** Start of Given material **
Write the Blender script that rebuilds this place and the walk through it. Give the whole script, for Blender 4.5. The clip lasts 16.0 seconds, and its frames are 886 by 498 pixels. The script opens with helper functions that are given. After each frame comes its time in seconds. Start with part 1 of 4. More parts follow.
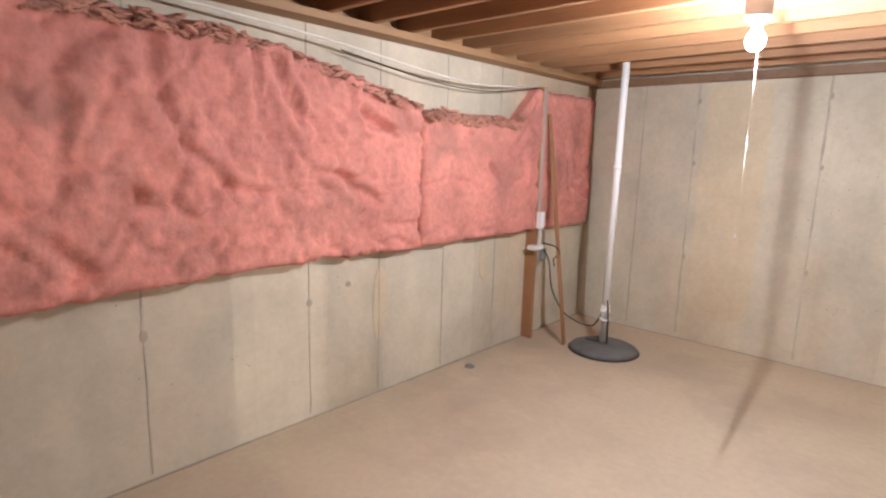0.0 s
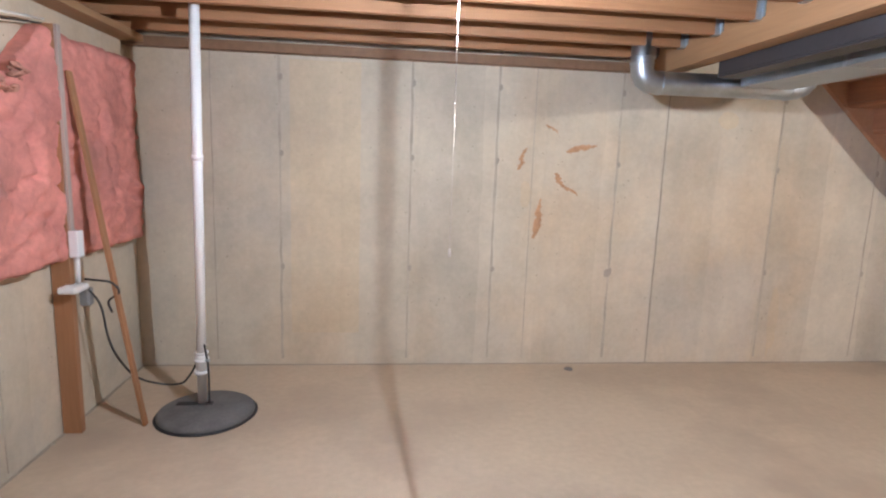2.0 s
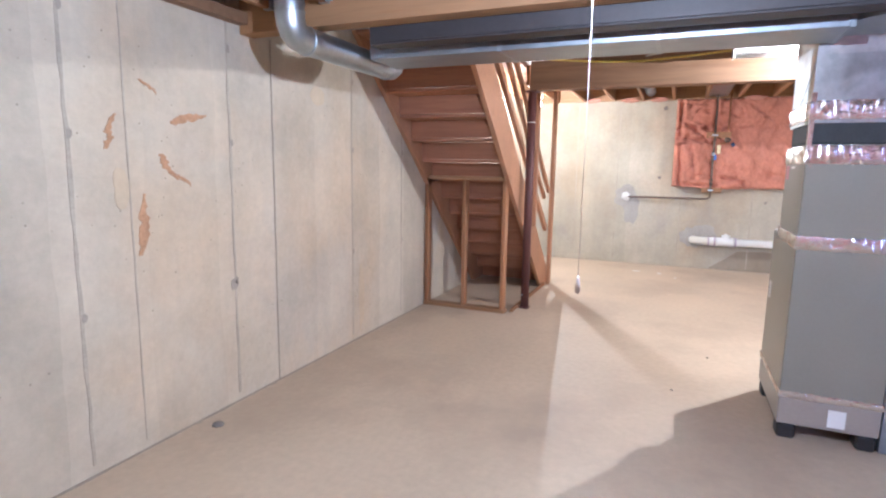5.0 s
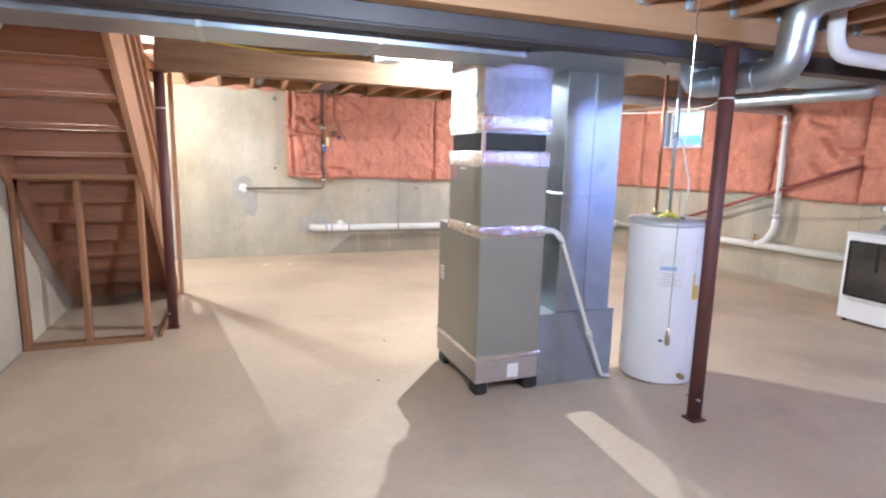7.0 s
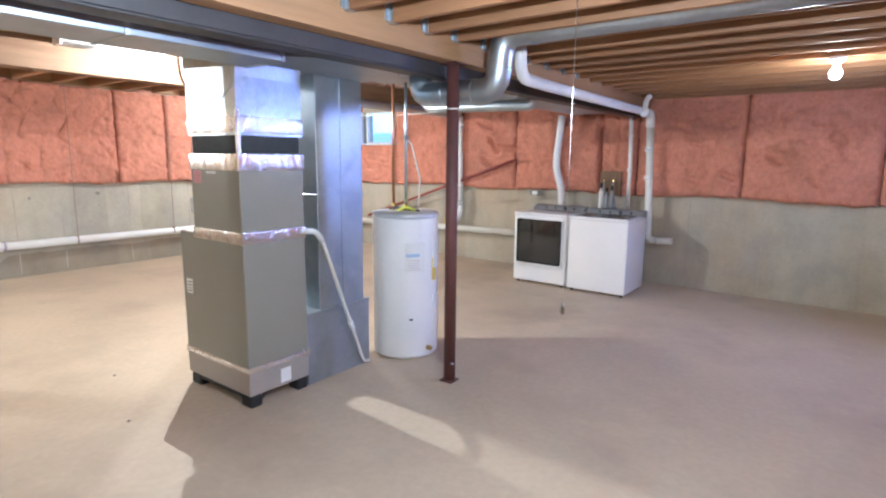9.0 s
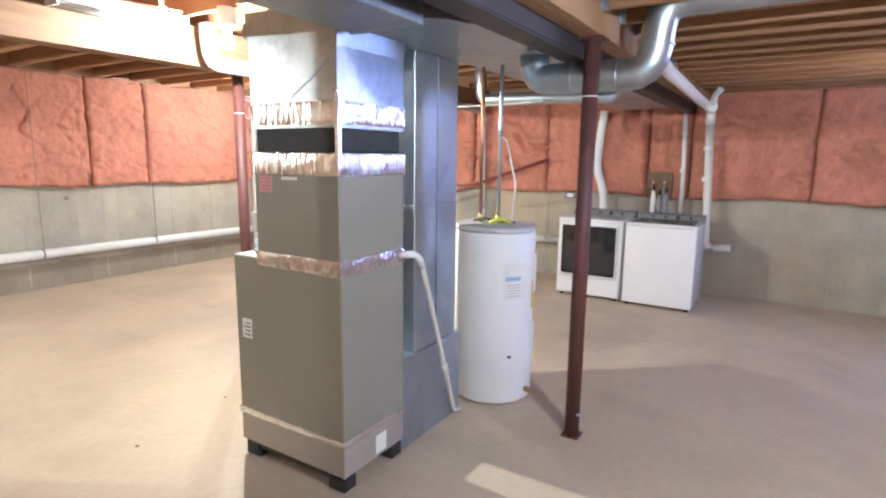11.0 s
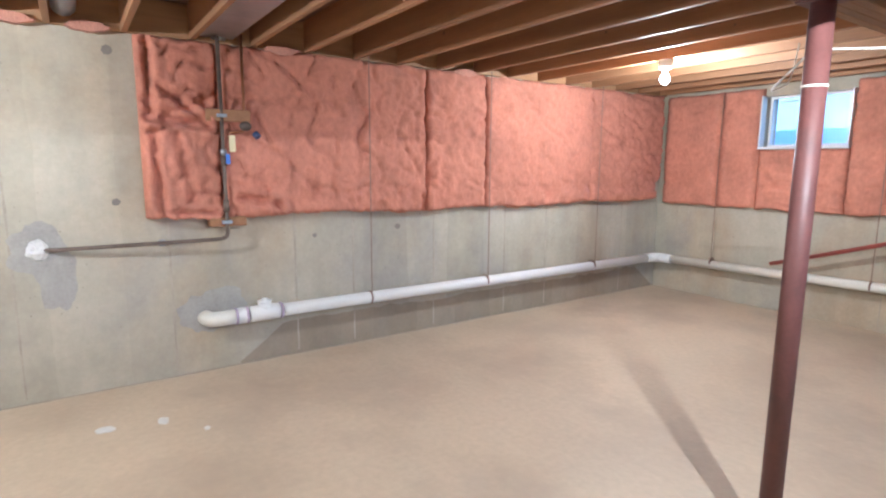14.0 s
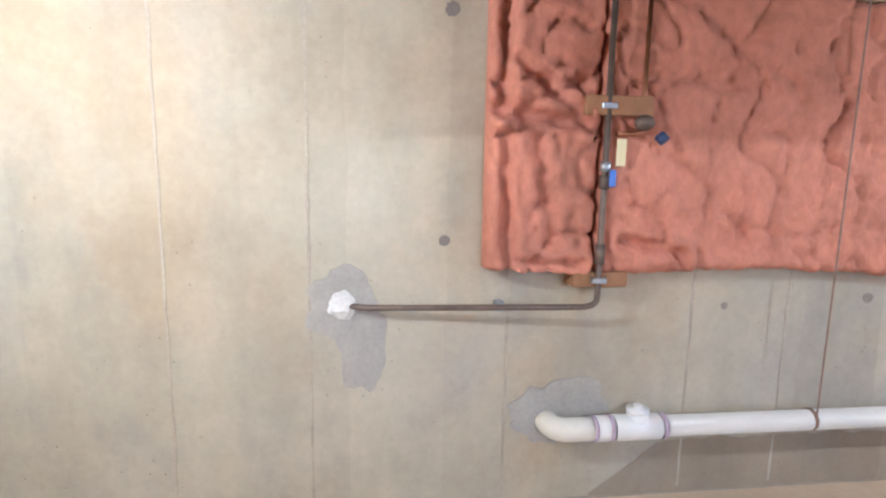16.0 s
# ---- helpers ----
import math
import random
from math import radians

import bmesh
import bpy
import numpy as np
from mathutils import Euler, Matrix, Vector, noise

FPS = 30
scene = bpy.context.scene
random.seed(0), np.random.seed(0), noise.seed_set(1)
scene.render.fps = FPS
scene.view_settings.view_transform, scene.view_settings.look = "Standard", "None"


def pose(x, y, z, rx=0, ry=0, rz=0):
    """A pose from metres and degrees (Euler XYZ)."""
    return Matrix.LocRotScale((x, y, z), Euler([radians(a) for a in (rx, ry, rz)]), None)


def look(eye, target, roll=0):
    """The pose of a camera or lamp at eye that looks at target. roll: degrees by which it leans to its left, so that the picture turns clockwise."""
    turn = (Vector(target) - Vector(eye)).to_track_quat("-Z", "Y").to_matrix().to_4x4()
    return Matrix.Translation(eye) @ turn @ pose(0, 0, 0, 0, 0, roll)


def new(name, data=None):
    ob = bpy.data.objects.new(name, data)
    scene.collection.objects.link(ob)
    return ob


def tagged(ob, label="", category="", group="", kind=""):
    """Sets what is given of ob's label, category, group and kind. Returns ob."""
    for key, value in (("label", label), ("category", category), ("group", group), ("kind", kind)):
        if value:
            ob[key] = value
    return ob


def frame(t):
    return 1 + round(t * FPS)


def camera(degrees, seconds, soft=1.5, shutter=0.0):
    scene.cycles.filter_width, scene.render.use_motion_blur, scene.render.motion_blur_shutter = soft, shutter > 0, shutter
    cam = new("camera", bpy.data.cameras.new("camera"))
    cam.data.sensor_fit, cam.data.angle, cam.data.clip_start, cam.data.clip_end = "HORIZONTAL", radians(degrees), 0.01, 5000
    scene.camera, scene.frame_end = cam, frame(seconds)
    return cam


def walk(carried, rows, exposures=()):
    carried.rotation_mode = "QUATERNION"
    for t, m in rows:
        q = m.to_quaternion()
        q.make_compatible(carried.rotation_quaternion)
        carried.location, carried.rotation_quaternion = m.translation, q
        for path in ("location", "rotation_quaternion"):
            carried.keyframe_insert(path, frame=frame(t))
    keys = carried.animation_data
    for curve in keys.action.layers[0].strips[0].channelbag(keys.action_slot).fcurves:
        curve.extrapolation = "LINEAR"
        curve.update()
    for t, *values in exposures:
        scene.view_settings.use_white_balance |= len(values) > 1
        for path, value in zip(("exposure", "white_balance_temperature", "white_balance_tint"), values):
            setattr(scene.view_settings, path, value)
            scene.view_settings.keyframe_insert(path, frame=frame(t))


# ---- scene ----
** End of Given material **
• _Stated goal_: Find the line with "q.make_compatible(carried.rotation_quaternion)" in the listing above, then write out that line and each remaining line exactly, with no other text.

• _Expected answer_:
        q.make_compatible(carried.rotation_quaternion)
        carried.location, carried.rotation_quaternion = m.translation, q
        for path in ("location", "rotation_quaternion"):
            carried.keyframe_insert(path, frame=frame(t))
    keys = carried.animation_data
    for curve in keys.action.layers[0].strips[0].channelbag(keys.action_slot).fcurves:
        curve.extrapolation = "LINEAR"
        curve.update()
    for t, *values in exposures:
        scene.view_settings.use_white_balance |= len(values) > 1
        for path, value in zip(("exposure", "white_balance_temperature", "white_balance_tint"), values):
            setattr(scene.view_settings, path, value)
            scene.view_settings.keyframe_insert(path, frame=frame(t))


# ---- scene ----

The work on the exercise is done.